The thing is most conspiracy believers want to think it was the right wing that killed Kennedy. So evidence of Oswald being an extreme leftie doesn’t fit their narrative and gets downplayed. Unless they’re claiming that it was the right wing that intentionally set up a left-winger like Oswald as a patsy.
The spectrum of politics runs all over the place in JFK-CTs. It is the granddaddy of all “social mirrors,” in that every CTer sees whatever and whoever they think is bad as being responsible for it. Some CTs actually have contradictory logic about political motivations and sources.
As far as I remember *JFK *made a point of this, the impossibility that an American could 1) move to Soviet Union, and 2) move back – without being connected with the CIA.
JFK stands somewhere below Birth of a Nation in its historical accuracy.
Oswald was eagerly accepted by the Soviets as a bit of a prize - a serving US Marine who wanted to become a Soviet citizen. He proved such a whining, complaining, demanding disappointment that he effectively learned the Russian equivalent of “don’t let screen door hit you in ass.” There’s really not much mystery about it other than his motivations, which remain murky.
I’m looking right now at a book titled President Kennedy Has Been Shot which has a moment-by-moment narrative of news reports of the assassination and aftermath.

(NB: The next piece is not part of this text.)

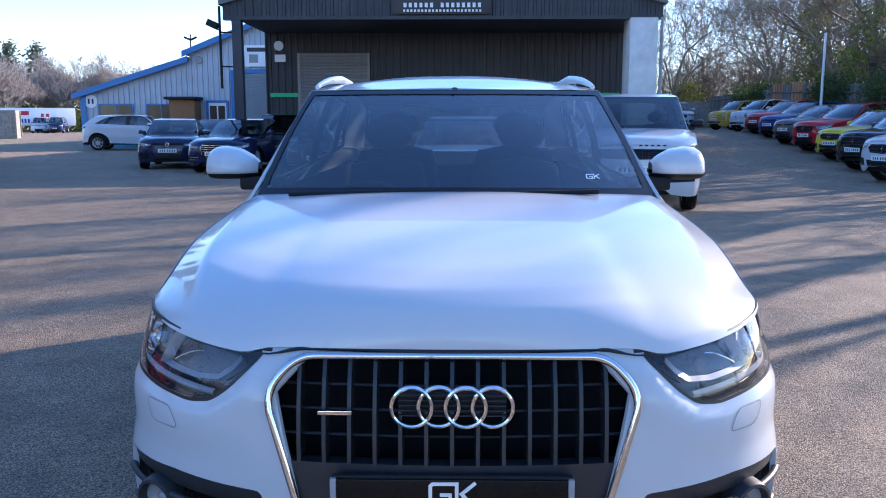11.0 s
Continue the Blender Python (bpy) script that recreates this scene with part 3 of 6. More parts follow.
def car(name, label, body_mat, spec, fine=False, group="", group_m=None):
    """A car with its nose towards -x, standing on z = 0."""
    root = tagged(empty(name), label, "car", group)
    mv = warper(spec)
    FORM["lip"] = 1.0 if fine else 0.0
    nrm = skin_normal if fine else None
    step = 0.024 if fine else 0.075
    lamp = spec.get("lamp", HEAD_LAMP)
    grille = spec.get("grille", [(0.0, 0.830), (0.36, 0.821), (0.43, 0.742), (0.335, 0.40), (0.295, 0.370), (0.0, 0.362)])
    fog = spec.get("fog", FOG_BAY)
    intakes = spec.get("intakes", [fog] if fog else [])
    af, ar = arc_at(-1.3), arc_at(1.3)
    # arches are round in x and z; on the flank the arc runs with x
    archf, archr = ([(arc_at(x), z) for x, z in disc_poly(ax, HUBZ, ARCH, 72 if fine else 18)] for ax in (-1.3, 1.3))
    door_f = [(arc_at(x), z) for x, z in [(-0.815, 0.406), (-0.825, 0.72), (-0.83, 1.3), (0.262, 1.3), (0.262, 1.14), (0.225, 0.97), (0.205, 0.62), (0.20, 0.446)]]
    door_r = [(arc_at(x), z) for x, z in [(0.20, 0.446), (0.205, 0.62), (0.225, 0.97), (0.262, 1.14), (0.262, 1.3), (0.99, 1.3), (1.0, 1.175), (1.10, 1.09), (1.125, 1.03), (1.13, 0.86), (1.02, 0.762), (0.93, 0.66), (0.87, 0.55), (0.845, 0.470)]]
    tail = [(arc_at(1.80), 1.03), (arc_at(1.86), 1.085), (arc_at(2.06), 1.07), (AEND - 0.40, 0.99), (AEND - 0.42, 0.90), (arc_at(2.0), 0.89)]
    half_grille = [p for p in grille]
    base = flat_side(step)
    polys = [lamp, half_grille, *intakes, archf, archr, tail] + ([[(arc_at(x), z) for x, z in disc_poly(ax, HUBZ, FLARE + k, 64)] for ax in (-1.3, 1.3) for k in (-0.012, 0.0, 0.012)] + crease_cuts() + [door_f, door_r, [(1.035, 0.725), (1.30, 0.722), (1.30, 0.1), (1.035, 0.1)]] if fine else [])
    cut_flat(base, [p for p in polys if p])
    holes = [p for p in (lamp, half_grille, *intakes, archf, archr, tail) if p]

    def solid(a, z):
        return not any(inside(p, a, z) for p in holes)

    S = lambda a, z, out=0.0: mv(skin(a, z, out))
    thick = 0.014 if fine else 0.02
    if fine:
        bumper = lambda a, z: a < 1.035 or (z < 0.7225 and a < af)
        regions = [("front_bumper", lambda a, z: bumper(a, z), True), ("rear_bumper", lambda a, z: z < 0.60 and a > ar, True),
                   ("front_wing", lambda a, z: not bumper(a, z) and a < arc_at(-0.82) and not inside(door_f, a, z), False), ("front_door", lambda a, z: inside(door_f, a, z), False),
                   ("rear_door", lambda a, z: inside(door_r, a, z), False), ("sill", lambda a, z: arc_at(-0.82) <= a < arc_at(0.85) and z < 0.475 and not inside(door_f, a, z) and not inside(door_r, a, z), False)]
        done = [r[1] for r in regions]
        regions.append(("rear_wing", lambda a, z: not any(t(a, z) for t in done) and a > arc_at(0.78), False))
    else:
        regions = [("body", lambda a, z: True, True)]
    made = {}
    for pname, test, both in regions:
        bm = mapped(pick(base, lambda a, z: solid(a, z) and test(a, z)), S, thick, flip=False, nrm=nrm)
        if both:
            made[pname] = part(pname, mirrored(bm), body_mat, root)
        else:
            made[pname] = part(pname, bm.copy(), body_mat, root)
            made[pname + "_r"] = part(pname, mirrored(bm, False), body_mat, root)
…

By 5:00 p.m. on 11/22/63 – less than four hours after Kennedy had been pronounced dead – there were news reports that Oswald was a former Marine who had lived in Russia, married a Russian, and returned to the U.S.
Whatever else was mysterious or confusing about the events of that weekend, Oswald’s background was out there, in public.
He had served at Atsugi airbase, one of the places from which U-2 spy planes were launched, and the Russians badly wanted information about that planes (Francis Gary Powers was shot down during the time Oswald was in Russia). However, it is unlikely that Oswald, a low-level grunt, really had much data to give them.
That he was a uniformed US serviceman was a big enough reason. I don’t think there are more than a handful of comparable incidents, 1946-1990 or so.
But to emphasize what **kunilou **and others have said above, Oswald did NONE of these things in secret. He tried to make as much noise about them as possible, in most instances, because his motivations were disenchantment with the US and pro-Communist ideology. Let’s just say that neither KGB or CIA plants work that way.
He made history in a more minor way by being unappetizing even to the Soviets, though.